Africa

Graft in Kenya: Investors Targeted

Kenya's President, Mwai Kibaki (right), inspects the honour guard

Kenya's President, Mwai Kibaki (right), inspects the honour guard on December 12, 2004, at a celebration in Nairobi that marked Kenya's 41st anniversary of independence from Britain. (Photo: Tony Karumba / AFP-Getty Images)

Corruption remains the most significant barrier to doing business in Kenya, according to a World Bank survey.

The survey shows that graft is the number one barrier to investment. The Investment Climate Assessment Survey is entitled “Enhancing the   Competitiveness of Kenya’s Manufacturing Sector: The Role of the Investment Climate.” It says that corruption was rated as a severe handle by three quarters of the sampled firms, while respondents reported that “unofficial payments” to “get things done” are required 57 percent of the time.

Some of the worst offenders, according to the survey, include the Kenya Revenue Authority, the Health inspectorate, Municipal authorities, and utility companies.

According to data collected in a survey of 282 formal manufacturing firms and workers over seven sub-sectors in five towns, more than half of the companies reported that they regularly had to make unofficial payments of over 6 percent of their revenues.

Two thirds felt they were expected to pay bribes for government contracts.

Corruption has long been seen as an impediment or major obstacle by 74 percent of the sampled firms and generally seems to have the same effect across the spectrum.

It appears that the foreign firms in the country are affected more by corruption compared to local ones, as 81 percent of them rated it as a major or very severe problem.

Foreign firms are targeted by officials due to the perception that they have ample resources. An alternative interpretation is that the international experiences of their owners and managers, coupled with their perception of what is normal and acceptable, could lead to their “loud” complaints.

Half of all firms — 48 percent — reported at least a bribe request from them in the past one year. The total amount given out as bribes by most foreign companies in Kenya averaged 3.8 percent of their annual revenue. The figure for Uganda was 2.4 percent.

Firms were asked if informal payments were requested for utility connections, government services, and during inspections by government agencies.

Fifty percent of firms that required telephone connection in Kenya were asked for an informal payment, compared to less than a fifth of the firms in Uganda and Tanzania. The medium payment is $100.

Thirty eight percent that sought construction permits in Kenya were asked for a bribe — more than three times as often in Uganda and Tanzania. The medium payment in this category was $400.

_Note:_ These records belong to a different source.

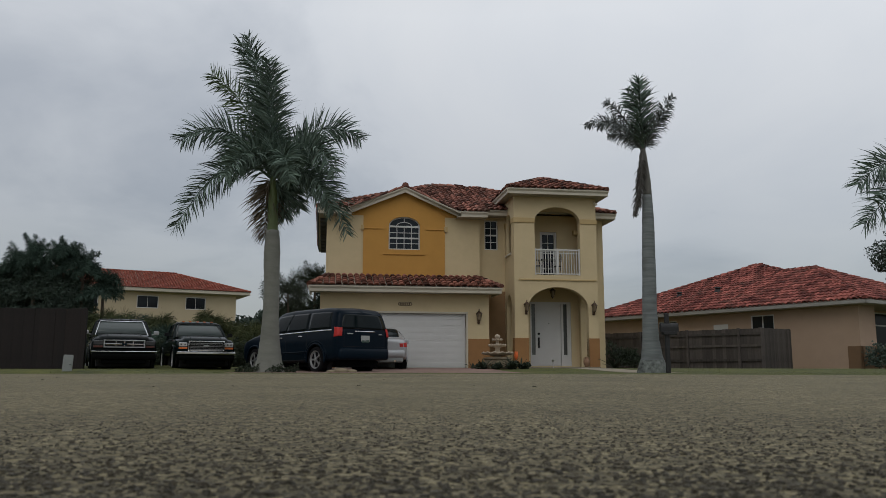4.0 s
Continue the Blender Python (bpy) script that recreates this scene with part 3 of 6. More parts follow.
GE = 3.23
skirt = [[(-5.02, -0.5, GE), (2.17, -0.5, GE), (1.45, 1.17, 3.79), (-4.3, 1.17, 3.79)],
         [(-5.02, 1.3, GE), (-5.02, -0.5, GE), (-4.3, 1.17, 3.79)],
         [(2.17, -0.5, GE), (2.17, 1.3, GE), (1.45, 1.17, 3.79)]]
roof("garage_roof", skirt, [((-5.02, -0.5, GE), (-4.35, 1.1, 3.77)), ((2.17, -0.5, GE), (1.5, 1.1, 3.77))], house, "low clay tile skirt roof over the garage", pieces=(0,))
rl, rr, ry = (0.35, 6.0, RZ), (2.1, 6.0, RZ), 11.3
main = [[(-4.80, 0.7, E_Z), (-3.72, 0.7, E_Z), (-1.38, 3.05, GR), (0.86, 0.7, E_Z), (1.9, 0.7, E_Z), (1.9, 1.1, E_Z + 0.172), (7.4, 1.1, E_Z + 0.172), rr, rl],
        [(-4.80, ry, E_Z), (-4.80, 0.7, E_Z), rl],
        [(7.4, 1.1, E_Z + 0.172), (7.4, ry, E_Z), rr],
        [(7.4, ry, E_Z), (-4.80, ry, E_Z), rl, rr]]
main.append([(-1.38, 3.05, GR), (-1.38, 0.98, GR), (-3.72, 0.98, E_Z), (-3.72, 0.7, E_Z)])
main.append([(-1.38, 0.98, GR), (-1.38, 3.05, GR), (0.86, 0.7, E_Z), (0.86, 0.98, E_Z)])
roof("main_roof", main, [((-4.80, 0.7, E_Z), rl), (rl, rr), ((7.4, 1.1, E_Z + 0.172), rr), ((-1.38, 0.95, GR + 0.03), (-1.38, 2.9, GR + 0.03))], house,
     "hipped roof of mottled red-brown clay tiles with a front gable")
TZ = 7.17
pk = (4.56, 2.0, 8.13)
roof("tower_roof", [[(2.5, -0.45, TZ), (6.52, -0.45, TZ), pk], [(2.5, 4.5, TZ), (2.5, -0.45, TZ), pk], [(6.52, -0.45, TZ), (6.52, 4.5, TZ), pk], [(6.52, 4.5, TZ), (2.5, 4.5, TZ), pk]],
     [((2.5, -0.45, TZ), pk), ((6.52, -0.45, TZ), pk)], house, "small hipped clay tile roof over the balcony", pieces=(0,))


def fascia(p, q, h=0.22, thick=0.05, material="trim"):
    """An eave board with a gutter lip from p to q (top edge)."""
    p, q = Vector(p), Vector(q)
    d = (q - p).normalized()
    s = d.cross(Vector((0, 0, 1))).normalized()
    bm = B()
    prof = [(0, 0), (0.07, -0.01), (0.07, -0.05), (0.02, -h * 0.55), (0.02, -h), (-thick, -h), (-thick, 0)]
    loft(bm, [[e + s * a + Vector((0, 0, b)) for a, b in prof] for e in (p, q)])
    return part("fascia", bm, material, house)


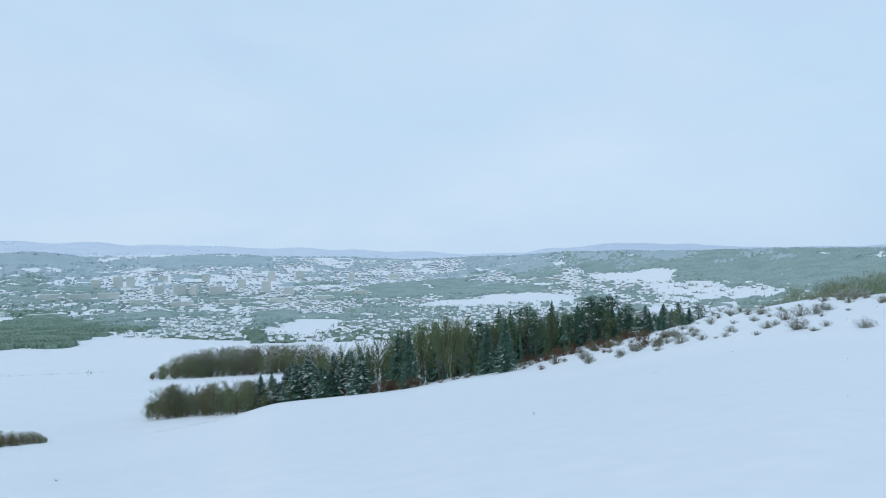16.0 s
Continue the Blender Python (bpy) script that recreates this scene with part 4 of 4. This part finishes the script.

The worst offending inspection agencies include the taxation and municipality authorities. The medium bribe in this category was $400. Many firms, however, admitted to being party to grand corruption by making payment to policy makers or senior bureaucrats in order to win government contracts and influence law making.

Judges and government officials appeared to be among the most partial to bribery. Twenty eight percent of the firms felt that they were able to affect the outcome of commercial cases that directly affect their businesses.

Up to 61 percent of firms in Kenya reported that a “gift” or informal payment was “typically expected,” compared to 33 percent in Tanzania.

The survey also revealed that crime was the third most common complaint among firms and that a third of the firms sampled experienced crime in 2002.

The direct loss to crime is large — 4 percent of annual sales — but the indirect cost of security is also a burdensome 2.7 percent of sales.

An overwhelming indication from the Investment Climate Assessment (I.C.A.) survey is that Kenya’s law enforcement agencies have failed to protect the local businesses. Almost 70 percent identified crime, theft, and disorder as a major or severe constraint.

Kenyan firms’ opinions of infrastructure services were extremely poor according to the I.C.A. survey.

Roughly half the firms rated electricity, transport, water, and telecommunications as a major constraint to their businesses.

Not only is the level high in absolute terms, but the number of dissatisfied firms was greater than it was in Tanzania and Uganda. Domestic and international investment is hindered by high energy costs and power outages. Firms lost nearly 10 percent to power outages, while two thirds lost capital equipment to surges. Firms in Kenya experienced an average of 33 outages in a year and most firms own their own generators to cope with power losses.

The I.C.A. survey says that Kenyan firms have a weak competitive edge over Uganda and Tanzania, and that investment levels are low and declining.

The economy, however, has shown marked improvement in the last two years, while a number of significant incentives have been given to investors.

This is likely to translate to a better and more investor friendly environment.